I awoke to discover that when I tried to speak I had the voice of an eighty year old smoker, meaning that what came out was about four octaves below normal and some words decided not to come out at all. Great,I guess I'll cancel the plans I already had a babysitter lined up for tonight. We all had breakfast and then I decided to get some errands out of the way. The day seemed to have it in for me from the start. Five minutes down the road I looked down underneath the diaper bag to see the emergency brake was on. I panicked a little wondering if I just destroyed the transmission and wondering how long it had been on. We arrived at the store where all of the kids seemed to be in rare form and a shopping trip which would usually have gone perfectly fine, was going down hill fast. Juden was lying on the bottom of the cart with limbs outstretched pretending to be a jet or something which is fine with me except for the girls behavior which was making the whole thing a spectacle. Ella couldn't decide whether she wanted to be in or out of the cart and was just generally whiny. Naya was yanking off her shoes and socks and suddenly developing a very runny nose. Meanwhile I was debating whether to just leave and waste a trip or try to finish as quickly as possible. I decided fairly quickly as Naya began to throw a little fit. Why is it that it's always in those moments that someone shoots you a look like you just pinched your child or a look that says, "Why can't you handle your children? " Naya screamed all the way out the store but I figured she'd stop in the car. It did not stop, and she was asking for things I didn't have and forgetting to breath between sobs. If you have ever experienced a child screaming for an extended period of time, you know it kind of makes you want to bang your head against a wall. What's worse I could not console her at all because I could barely speak so she couldn't hear me. I was thinking she must be getting sick or have a sore ear because this is not typical of Naya. Then I heard Juden talking in my ear saying that he wishes Naya would stop crying so that he can concentrate on the music. Wait a minute talking in my ear? What? So now I'm driving down the highway with a check engine light on, a screaming baby and a five year old who apparently couldn't take it anymore so he unbuckled himself.
I arrived home to find that some neighborhood dogs had found our trash can and spread it along the side of the house. There were a few other things which I will keep to myself, besides now I'm sounding just as whiny as my kids. As trivial as these little things are they left me with frayed nerves, and my words to my family weren't as kind as they should have been. My list of things to do was nagging at me and I was feeling ineffective in all of my roles. Things settled down and I talked to God and tried to lay my feelings of defeat down. Being a mama requires so much patience and selflessness that I often don't have enough of. I am so thankful that my Father sees and takes care me,forgiving me over and over, gently growing me and breathing words of gentleness and kindness into me when I feel I have nothing left to give.
Now the day is ending, lullabies begun and the baby girl sleeps. I'm not wanting to bang my head against a wall anymore. I'm listening to this amazing song and writing, a better choice, I think. I cleared my head on a little walk, lifting eyes to the comfort of the mild skies. Taking comfort in these verses, Come unto me, all ye that labour and are heavy laden, and I will give you rest. Take my yoke upon you, and learn of me; for I am meek and lowly in heart: and ye shall find rest unto your souls. For my yoke is easy, and my burden is light. ~Matthew 11:28-30~ I love how he invites us to come, just like he lifted the child into his lap that the disciples had rebuked. He cares even about my trite circumstances and disappointments in myself. You know how quickly things pile up when kids are around. The piles of laundry and toys that are always needing to find a place are also symbols of all the people that fill this home and make my life so rich. We eat and play and laugh and argue and forgive and create and there are signs of it everywhere. It's as it should be. As a mom you have triumphs and heart aches. It's both that shape us and make us realize how blessed we are to have these little ones who need us so much. And it's okay to not be on top of things all the time, and maybe even better to sit at Jesus' feet and be still, to listen, to love.

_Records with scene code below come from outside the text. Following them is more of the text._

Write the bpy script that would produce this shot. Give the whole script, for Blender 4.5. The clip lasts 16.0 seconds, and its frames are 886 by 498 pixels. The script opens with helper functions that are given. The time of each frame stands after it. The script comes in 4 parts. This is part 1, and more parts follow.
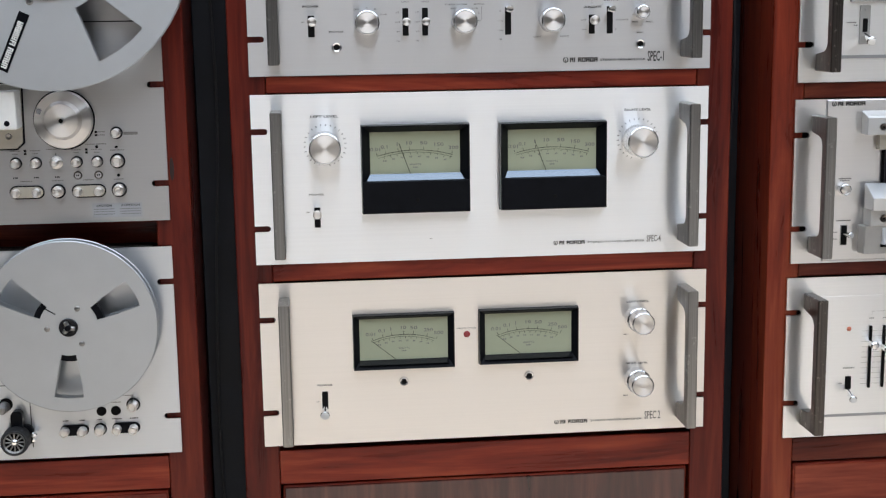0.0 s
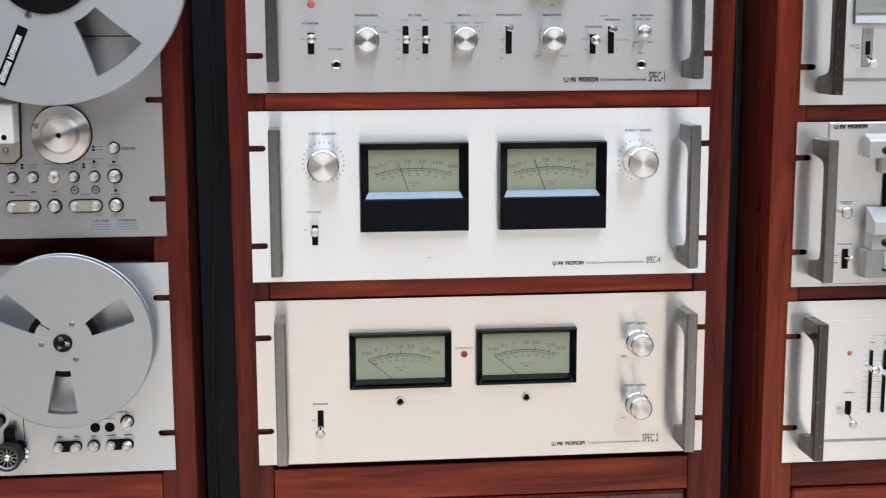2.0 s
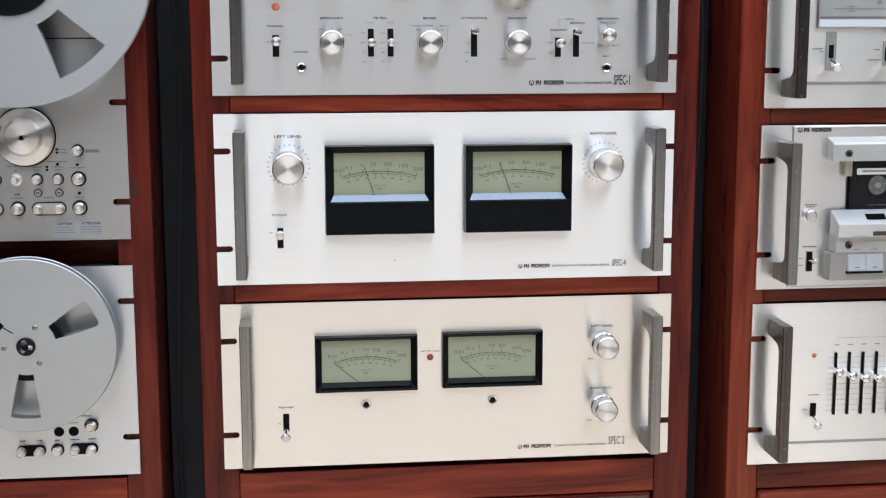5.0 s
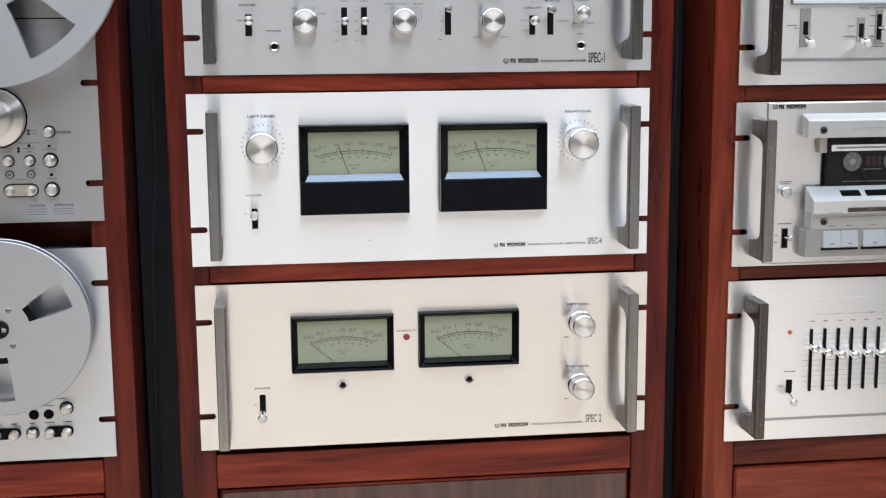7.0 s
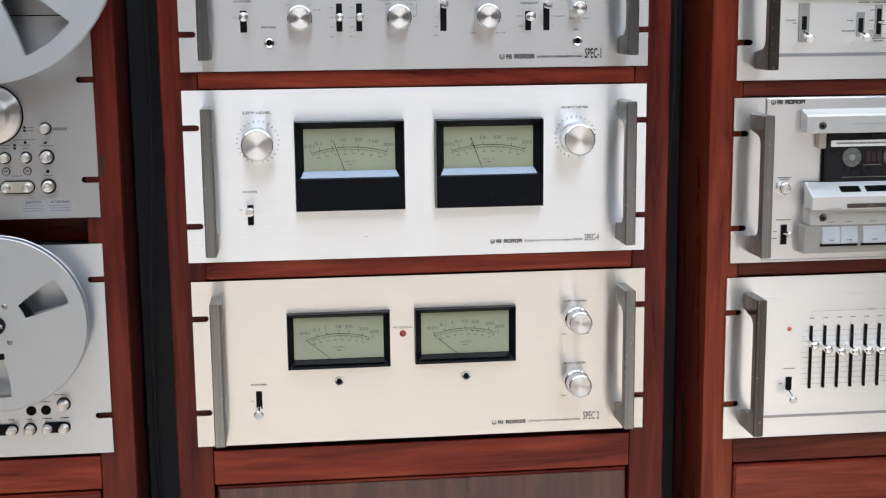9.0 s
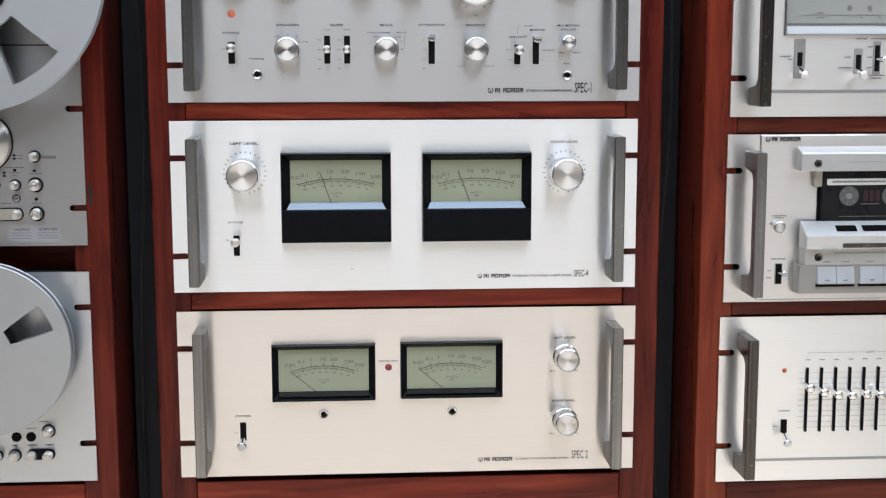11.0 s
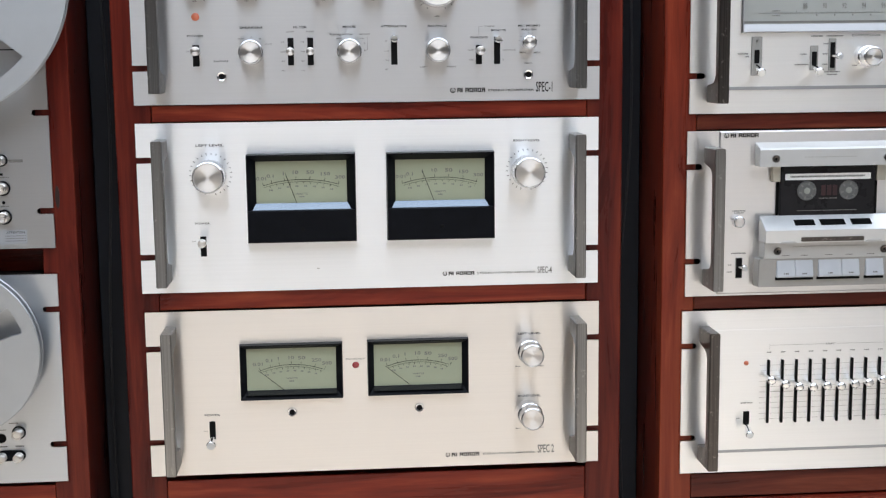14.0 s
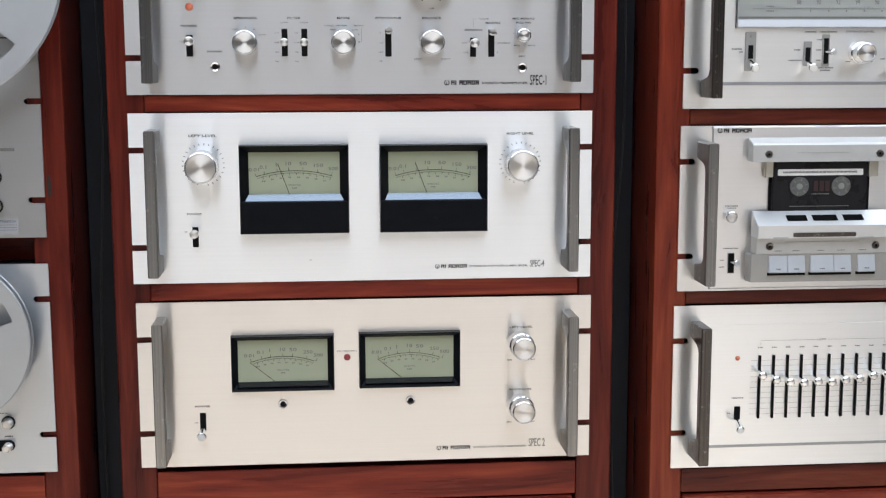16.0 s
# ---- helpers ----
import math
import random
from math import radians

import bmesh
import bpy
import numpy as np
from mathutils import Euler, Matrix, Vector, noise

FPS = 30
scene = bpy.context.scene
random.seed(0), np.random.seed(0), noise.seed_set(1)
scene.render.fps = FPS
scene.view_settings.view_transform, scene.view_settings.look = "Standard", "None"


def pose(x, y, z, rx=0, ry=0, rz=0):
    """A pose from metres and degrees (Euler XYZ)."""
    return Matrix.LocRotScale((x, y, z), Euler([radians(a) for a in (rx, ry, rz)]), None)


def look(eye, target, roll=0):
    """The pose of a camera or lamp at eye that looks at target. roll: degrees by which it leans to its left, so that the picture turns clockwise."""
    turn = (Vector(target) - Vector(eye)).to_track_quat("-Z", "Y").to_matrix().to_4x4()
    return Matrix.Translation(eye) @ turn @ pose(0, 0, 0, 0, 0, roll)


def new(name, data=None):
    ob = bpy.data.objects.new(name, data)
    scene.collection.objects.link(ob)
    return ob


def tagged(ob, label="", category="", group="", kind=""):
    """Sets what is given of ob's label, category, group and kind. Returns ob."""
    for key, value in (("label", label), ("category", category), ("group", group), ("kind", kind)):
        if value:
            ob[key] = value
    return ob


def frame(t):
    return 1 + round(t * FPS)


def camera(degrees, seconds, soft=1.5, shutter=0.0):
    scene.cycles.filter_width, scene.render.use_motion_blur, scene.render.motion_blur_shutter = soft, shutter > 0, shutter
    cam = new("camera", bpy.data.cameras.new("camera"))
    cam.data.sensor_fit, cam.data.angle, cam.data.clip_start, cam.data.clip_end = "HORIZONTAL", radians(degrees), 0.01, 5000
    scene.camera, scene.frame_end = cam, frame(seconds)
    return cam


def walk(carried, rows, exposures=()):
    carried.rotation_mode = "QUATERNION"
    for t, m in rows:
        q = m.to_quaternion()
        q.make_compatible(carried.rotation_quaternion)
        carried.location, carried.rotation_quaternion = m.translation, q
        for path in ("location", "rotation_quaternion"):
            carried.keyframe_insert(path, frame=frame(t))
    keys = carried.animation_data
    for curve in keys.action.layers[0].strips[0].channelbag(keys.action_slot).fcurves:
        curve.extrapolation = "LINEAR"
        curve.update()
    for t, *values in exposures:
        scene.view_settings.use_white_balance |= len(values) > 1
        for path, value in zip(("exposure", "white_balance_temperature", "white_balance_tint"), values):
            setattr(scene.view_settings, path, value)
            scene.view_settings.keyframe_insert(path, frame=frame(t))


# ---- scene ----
cam = camera(37.40, 16.0, 1.25)
PATH = [
    (0, (-0.1796, -1.3536, 1.5126), (0.0163, 0.6057, 1.1620), -0.85),
    (0.5, (-0.1758, -1.3440, 1.5114), (0.0245, 0.6155, 1.1648), -0.45),
    (1, (-0.1738, -1.3436, 1.5118), (0.0217, 0.6186, 1.1780), -0.25),
    (1.5, (-0.1724, -1.3446, 1.5121), (0.0188, 0.6197, 1.1886), -0.24),
    (2, (-0.1717, -1.3460, 1.5119), (0.0176, 0.6187, 1.1891), -0.24),
    (2.5, (-0.1708, -1.3463, 1.5117), (0.0209, 0.6173, 1.1838), -0.35),
    (3, (-0.1694, -1.3480, 1.5122), (0.0283, 0.6153, 1.1860), -0.17),
    (3.5, (-0.1665, -1.3495, 1.5124), (0.0388, 0.6155, 1.2014), -0.02),
    (6, (-0.1554, -1.3432, 1.5082), (0.0899, 0.6136, 1.1755), -0.30),
    (6.5, (-0.1536, -1.3415, 1.5070), (0.1031, 0.6123, 1.1650), -0.31),
    (7, (-0.1518, -1.3453, 1.5073), (0.0974, 0.6091, 1.1633), -0.41),
    (7.5, (-0.1503, -1.3448, 1.5074), (0.0956, 0.6097, 1.1615), -0.45),
    (8, (-0.1464, -1.3447, 1.5068), (0.1009, 0.6092, 1.1584), -0.35),
    (8.5, (-0.1391, -1.3465, 1.5062), (0.0974, 0.6081, 1.1547), -0.53),
    (11, (-0.0469, -1.3439, 1.4999), (0.0774, 0.6309, 1.2091), -0.11),
    (11.5, (-0.0371, -1.3539, 1.5009), (0.0785, 0.6224, 1.2170), -0.26),
    (12, (-0.0333, -1.3581, 1.5013), (0.0888, 0.6184, 1.2211), -0.22),
    (12.5, (-0.0308, -1.3597, 1.5016), (0.1021, 0.6160, 1.2210), -0.31),
    (13, (-0.0314, -1.3590, 1.5013), (0.1045, 0.6163, 1.2190), -0.46),
    (13.5, (-0.0314, -1.3628, 1.5016), (0.1055, 0.6122, 1.2178), -0.56),
    (14, (-0.0318, -1.3623, 1.5007), (0.1222, 0.6104, 1.2093), -0.66),
    (14.5, (-0.0340, -1.3639, 1.4997), (0.1428, 0.6064, 1.2055), -0.62),
    (15, (-0.0346, -1.3637, 1.4978), (0.1523, 0.6056, 1.2025), -0.30),
    (15.5, (-0.0355, -1.3634, 1.4956), (0.1367, 0.6075, 1.2027), -0.20),
    (16, (-0.0360, -1.3615, 1.4929), (0.1354, 0.6097, 1.2014), -0.14),
]
walk(cam, [(t, look(eye, target, roll)) for t, eye, target, roll in PATH],
     [(0, -0.12), (1, -0.02), (3, 0.03), (7, 0.05), (8.5, 0.05), (11, 0.0), (16, 0.0)])

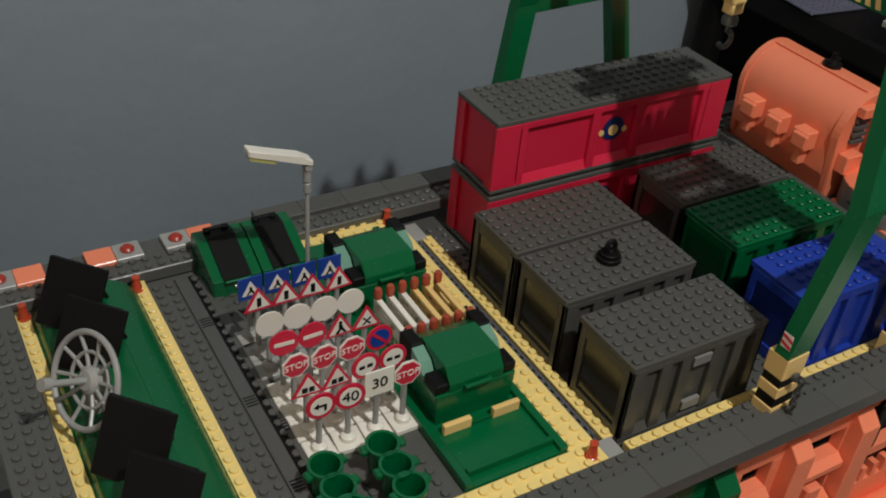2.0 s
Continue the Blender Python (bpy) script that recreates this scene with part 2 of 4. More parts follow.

*Okay, I got a little sidetracked but I'm back the next day to add some pictures.*



People were bringing little children
to Jesus to have him touch them,
but the disciples rebuked them.
When Jesus saw this,
he was indignant.
He said to them,
"Let the little children come to me,
and do not hinder them,
for the kingdom of God
belongs to such as these.
I tell you the truth,
anyone who will not receive
the kingdom of God
like a little child
will never enter it."
And he took the children
in his arms, put his hands on them
and blessed them.

Mark 10:13-16

2 comments:

Lauren said...

it helps to hear that we mamas *ALL* experience the same meltdowns. (and resultant head-banging instincts.) sorry it was such a stinky day...and thanks for the gentle reminder to find productive coping mechanisms. (like drawing near to Jesus, listening to good music, and writing, as opposed to the instinctual head-banging option ;) )

Amy said...

I loved this line: "The piles of laundry and toys that are always needing to find a place are also symbols of all the people that fill this home and make my life so rich."

It is a good reminder to me to find joy in the piles -- the represent the little ones I love :)

Thanks for sharing, even on a hard day.